> Work required: Quote exactly, and only, the lines of the material below from the line with "# ---- helpers" through the line with "made[o] = o.copy()".

> Data excerpt:
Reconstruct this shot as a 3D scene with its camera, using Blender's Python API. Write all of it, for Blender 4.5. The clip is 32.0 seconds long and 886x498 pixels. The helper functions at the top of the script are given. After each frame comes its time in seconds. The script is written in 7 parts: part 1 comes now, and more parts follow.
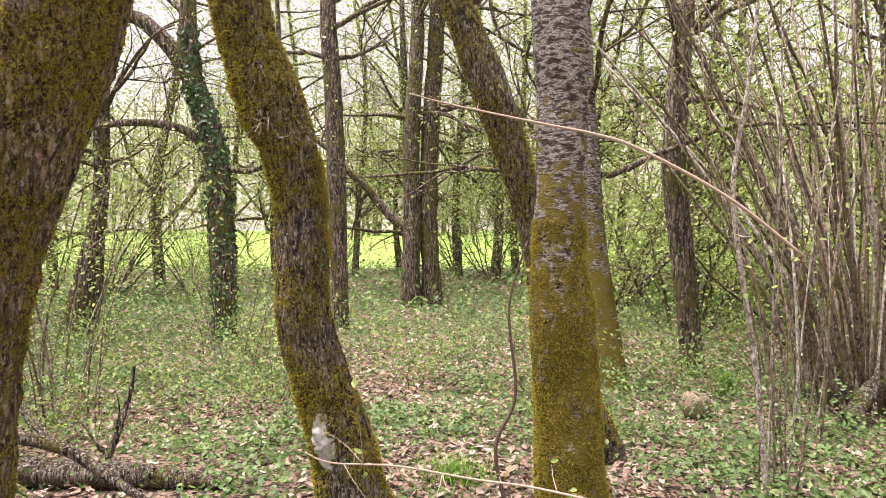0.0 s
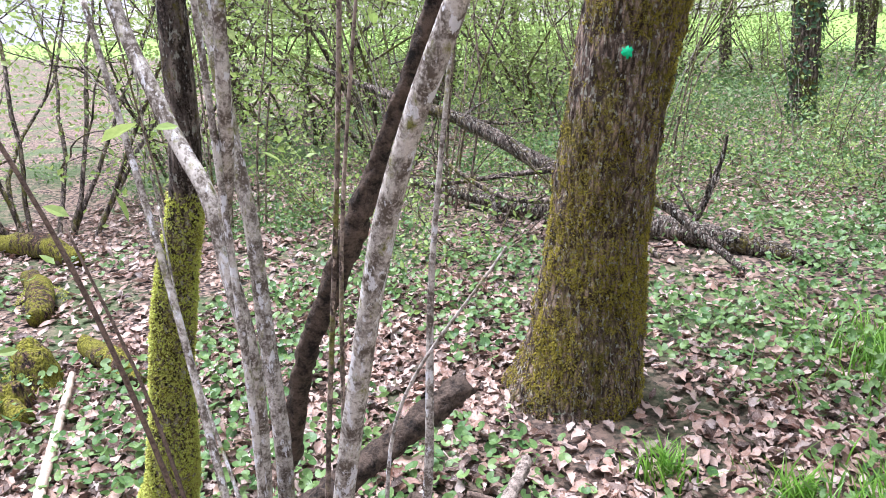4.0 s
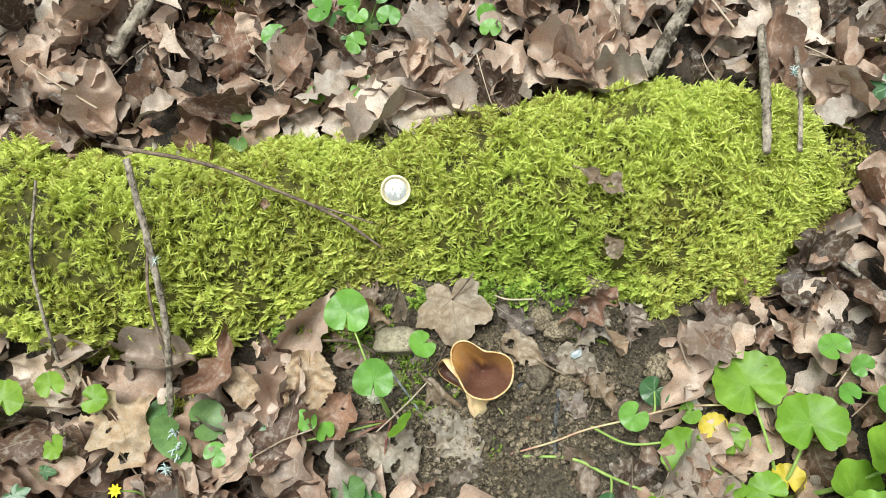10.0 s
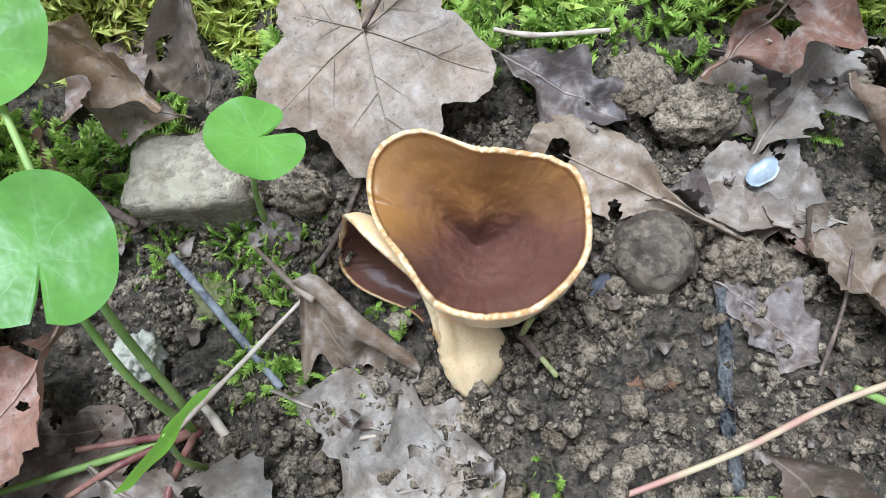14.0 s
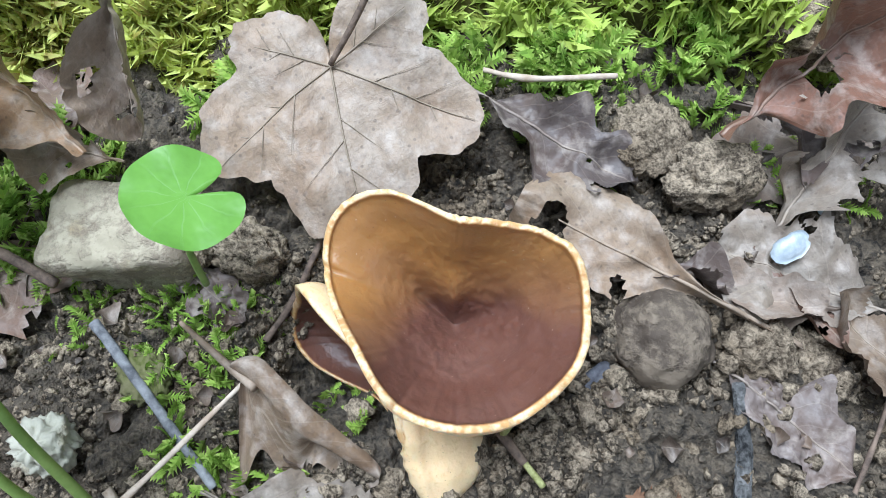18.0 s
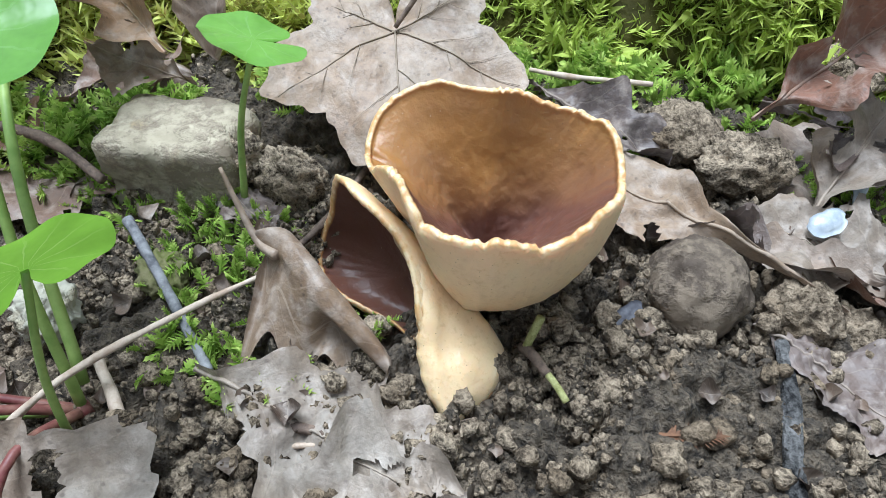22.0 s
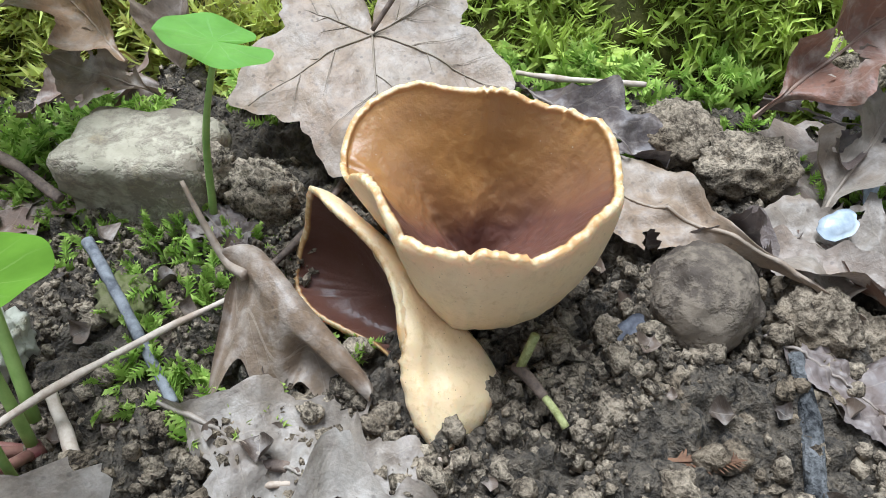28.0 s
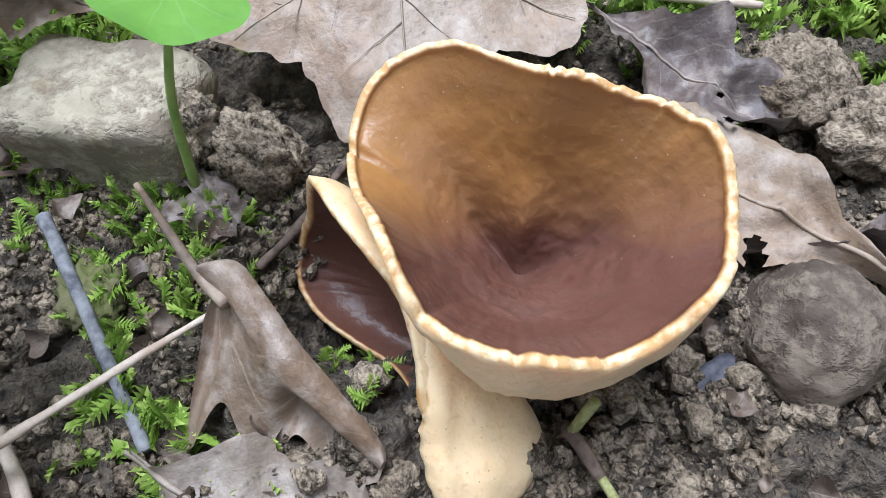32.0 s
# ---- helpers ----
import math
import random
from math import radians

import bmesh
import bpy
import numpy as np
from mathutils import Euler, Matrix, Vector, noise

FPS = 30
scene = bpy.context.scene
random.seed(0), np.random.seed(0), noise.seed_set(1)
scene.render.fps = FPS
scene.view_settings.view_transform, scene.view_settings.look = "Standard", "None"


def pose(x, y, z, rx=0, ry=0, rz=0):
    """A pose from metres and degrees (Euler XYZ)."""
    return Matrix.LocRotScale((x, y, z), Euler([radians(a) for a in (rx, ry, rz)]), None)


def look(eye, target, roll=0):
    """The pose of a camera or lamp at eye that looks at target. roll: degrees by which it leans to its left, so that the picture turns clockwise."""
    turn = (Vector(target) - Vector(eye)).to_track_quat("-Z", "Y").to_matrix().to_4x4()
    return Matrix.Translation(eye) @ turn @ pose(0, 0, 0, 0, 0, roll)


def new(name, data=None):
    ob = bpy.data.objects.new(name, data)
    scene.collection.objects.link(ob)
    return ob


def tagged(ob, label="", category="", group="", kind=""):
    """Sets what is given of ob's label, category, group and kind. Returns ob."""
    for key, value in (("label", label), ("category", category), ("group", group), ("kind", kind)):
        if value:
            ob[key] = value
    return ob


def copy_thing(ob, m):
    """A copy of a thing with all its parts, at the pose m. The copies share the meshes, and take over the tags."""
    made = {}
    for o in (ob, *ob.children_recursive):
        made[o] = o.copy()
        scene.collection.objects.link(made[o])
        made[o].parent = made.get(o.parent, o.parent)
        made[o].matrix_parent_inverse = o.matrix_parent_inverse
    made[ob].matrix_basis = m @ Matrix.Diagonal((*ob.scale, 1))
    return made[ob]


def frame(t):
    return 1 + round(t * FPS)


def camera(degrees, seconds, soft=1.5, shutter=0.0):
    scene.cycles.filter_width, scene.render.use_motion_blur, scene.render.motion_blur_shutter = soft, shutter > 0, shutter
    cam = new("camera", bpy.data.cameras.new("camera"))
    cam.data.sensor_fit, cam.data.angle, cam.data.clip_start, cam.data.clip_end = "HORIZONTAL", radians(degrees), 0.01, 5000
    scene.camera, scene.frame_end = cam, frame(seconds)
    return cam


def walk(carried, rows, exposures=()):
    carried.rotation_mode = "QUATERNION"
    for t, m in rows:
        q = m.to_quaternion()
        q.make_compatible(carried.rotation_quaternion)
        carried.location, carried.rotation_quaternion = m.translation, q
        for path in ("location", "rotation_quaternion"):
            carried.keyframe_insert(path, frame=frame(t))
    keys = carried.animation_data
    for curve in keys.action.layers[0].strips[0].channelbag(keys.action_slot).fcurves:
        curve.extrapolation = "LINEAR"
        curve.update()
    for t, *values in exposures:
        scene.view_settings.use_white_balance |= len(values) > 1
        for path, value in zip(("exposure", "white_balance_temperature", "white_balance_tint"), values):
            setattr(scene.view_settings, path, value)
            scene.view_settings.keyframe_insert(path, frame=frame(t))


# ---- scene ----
cam = camera(62.5, 32.0, soft=0.9)
METRES, EYE, TILT, LEAN, TURN = 1.87, 1.38, -2.0, 0.0, 0.0
ROWS = [
    (0.0, 0.0, 0.0, 0.0, 0.0, 0.0, -0.0),
    (0.5, 0.0075, 0.0096, -0.0053, -1.38, -1.23, -0.26),
    (1.0, -0.0113, 0.0069, -0.014, 5.02, -3.17, 0.35),
    (1.5, -0.0426, -0.0016, -0.0153, 13.26, -4.59, 1.25),
    (2.0, -0.061, -0.0077, -0.0245, 20.8, -6.08, 1.81),
    (2.5, -0.0685, -0.0204, -0.0312, 27.74, -7.54, 1.95),
    (4.5, -0.1125, -0.0641, -0.0814, 44.26, -21.83, 1.6),
    (5.0, -0.1118, -0.0751, -0.1232, 47.53, -30.39, 1.85),
    (5.5, -0.1139, -0.1043, -0.1715, 51.24, -40.97, 1.85),
    (6.0, -0.126, -0.1509, -0.2126, 53.83, -51.25, 1.59),
    (6.5, -0.124, -0.1712, -0.2433, 55.65, -59.39, 1.92),
    (7.0, -0.1185, -0.1844, -0.2684, 57.3, -64.81, 2.42),
    (7.5, -0.1117, -0.1946, -0.2833, 58.77, -68.36, 2.62),
    (8.0, -0.1166, -0.202, -0.2949, 59.97, -70.68, 2.52),
    (8.5, -0.1253, -0.2117, -0.3235, 60.55, -72.35, 1.91),
    (9.0, -0.1372, -0.2198, -0.3434, 61.31, -73.36, 0.69),
    (9.5, -0.1406, -0.2018, -0.3751, 63.47, -74.13, -0.05),
    (10.0, -0.1538, -0.1863, -0.4349, 65.64, -74.37, 0.15),
    (10.5, -0.164, -0.1891, -0.4835, 65.9, -74.61, 0.75),
    (11.0, -0.1686, -0.1915, -0.5149, 64.67, -75.05, 1.1),
    (11.5, -0.1723, -0.19, -0.5286, 63.41, -75.42, 1.08),
    (12.0, -0.1802, -0.1861, -0.5454, 62.5, -75.66, 0.73),
    (12.5, -0.1656, -0.1831, -0.5917, 61.94, -75.68, 0.17),
    (13.0, -0.1583, -0.1808, -0.6215, 61.49, -73.94, -0.41),
    (13.5, -0.1558, -0.1818, -0.636, 61.0, -72.79, -0.73),
    (14.0, -0.1545, -0.1783, -0.6454, 60.47, -72.12, -0.81),
    (14.5, -0.1557, -0.176, -0.6533, 60.2, -71.9, -0.76),
    (16.5, -0.1572, -0.1734, -0.666, 59.22, -71.37, -0.28),
    (17.0, -0.1588, -0.1722, -0.6678, 59.02, -71.23, -0.33),
    (17.5, -0.159, -0.1732, -0.6645, 59.71, -71.08, -0.86),
    (18.0, -0.1622, -0.1711, -0.6568, 62.23, -70.53, -1.86),
    (18.5, -0.1594, -0.1741, -0.6532, 66.89, -69.81, -3.01),
    (19.0, -0.1497, -0.1799, -0.6268, 72.67, -68.03, -2.83),
    (19.5, -0.1467, -0.1754, -0.6451, 75.56, -64.8, -1.82),
    (20.0, -0.1444, -0.1762, -0.6562, 75.11, -60.9, -1.93),
    (20.5, -0.1464, -0.1747, -0.6604, 73.8, -57.42, -2.52),
    (21.0, -0.1424, -0.1787, -0.6673, 72.49, -54.51, -2.89),
    (21.5, -0.1384, -0.1805, -0.6716, 70.63, -51.99, -3.22),
    (22.0, -0.1322, -0.1848, -0.6756, 68.71, -49.1, -3.26),
    (22.5, -0.132, -0.1865, -0.677, 67.23, -46.95, -3.58),
    (23.0, -0.1326, -0.1871, -0.6802, 66.36, -45.51, -3.61),
    (23.5, -0.1325, -0.1858, -0.681, 65.41, -44.47, -3.12),
    (24.0, -0.1323, -0.1851, -0.681, 64.84, -43.8, -2.3),
    (24.5, -0.132, -0.1852, -0.6815, 64.81, -43.56, -1.71),
    (26.5, -0.1322, -0.1857, -0.6807, 64.99, -43.52, -1.37),
    (27.0, -0.1322, -0.1857, -0.6808, 65.2, -43.67, -1.52),
    (27.5, -0.1327, -0.1862, -0.6817, 66.03, -44.91, -1.95),
    (28.0, -0.1351, -0.1825, -0.68, 67.22, -47.71, -2.66),
    (28.5, -0.1426, -0.1794, -0.6772, 68.46, -50.97, -2.77),
    (29.0, -0.1472, -0.1794, -0.6804, 69.36, -54.13, -2.27),
    (29.5, -0.1496, -0.176, -0.6814, 69.93, -56.4, -1.7),
    (30.0, -0.1523, -0.1752, -0.6822, 70.43, -57.79, -1.09),
    (30.5, -0.1525, -0.1747, -0.6817, 70.62, -58.56, -0.96),
    (31.0, -0.153, -0.1745, -0.6814, 70.7, -59.46, -1.02),
    (31.5, -0.1545, -0.1742, -0.6826, 70.73, -60.61, -1.2),
    (32.0, -0.1555, -0.1739, -0.6837, 70.65, -61.65, -1.24),
]
walk(cam, [(t, pose(0, 0, EYE, TILT, LEAN, TURN) @ pose(METRES * x, METRES * y, METRES * z, 90 + pitch, roll, yaw)) for t, x, y, z, yaw, pitch, roll in ROWS],
     exposures=[(0.0, 2.38, 7000, 27), (1.0, 2.48, 7000, 26), (2.5, 2.42, 7000, 24), (4.2, 2.36, 5500, 22), (5.0, 2.26, 5350, 18), (6.0, 1.79, 5350, -12), (6.8, 1.66, 6700, -4), (8.0, 1.60, 6700, 1), (9.0, 1.44, 6000, -3), (10.0, 1.50, 6300, -3), (11.2, 1.40, 6900, 8), (12.0, 1.39, 5900, -3), (13.0, 1.47, 5150, 6), (20.0, 1.66, 5250, 5), (24.0, 1.70, 5350, 5), (27.0, 1.72, 5350, 4), (29.0, 1.62, 5250, 8), (32.0, 1.60, 5300, 11)])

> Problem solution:
# ---- helpers ----
import math
import random
from math import radians

import bmesh
import bpy
import numpy as np
from mathutils import Euler, Matrix, Vector, noise

FPS = 30
scene = bpy.context.scene
random.seed(0), np.random.seed(0), noise.seed_set(1)
scene.render.fps = FPS
scene.view_settings.view_transform, scene.view_settings.look = "Standard", "None"


def pose(x, y, z, rx=0, ry=0, rz=0):
    """A pose from metres and degrees (Euler XYZ)."""
    return Matrix.LocRotScale((x, y, z), Euler([radians(a) for a in (rx, ry, rz)]), None)


def look(eye, target, roll=0):
    """The pose of a camera or lamp at eye that looks at target. roll: degrees by which it leans to its left, so that the picture turns clockwise."""
    turn = (Vector(target) - Vector(eye)).to_track_quat("-Z", "Y").to_matrix().to_4x4()
    return Matrix.Translation(eye) @ turn @ pose(0, 0, 0, 0, 0, roll)


def new(name, data=None):
    ob = bpy.data.objects.new(name, data)
    scene.collection.objects.link(ob)
    return ob


def tagged(ob, label="", category="", group="", kind=""):
    """Sets what is given of ob's label, category, group and kind. Returns ob."""
    for key, value in (("label", label), ("category", category), ("group", group), ("kind", kind)):
        if value:
            ob[key] = value
    return ob


def copy_thing(ob, m):
    """A copy of a thing with all its parts, at the pose m. The copies share the meshes, and take over the tags."""
    made = {}
    for o in (ob, *ob.children_recursive):
        made[o] = o.copy()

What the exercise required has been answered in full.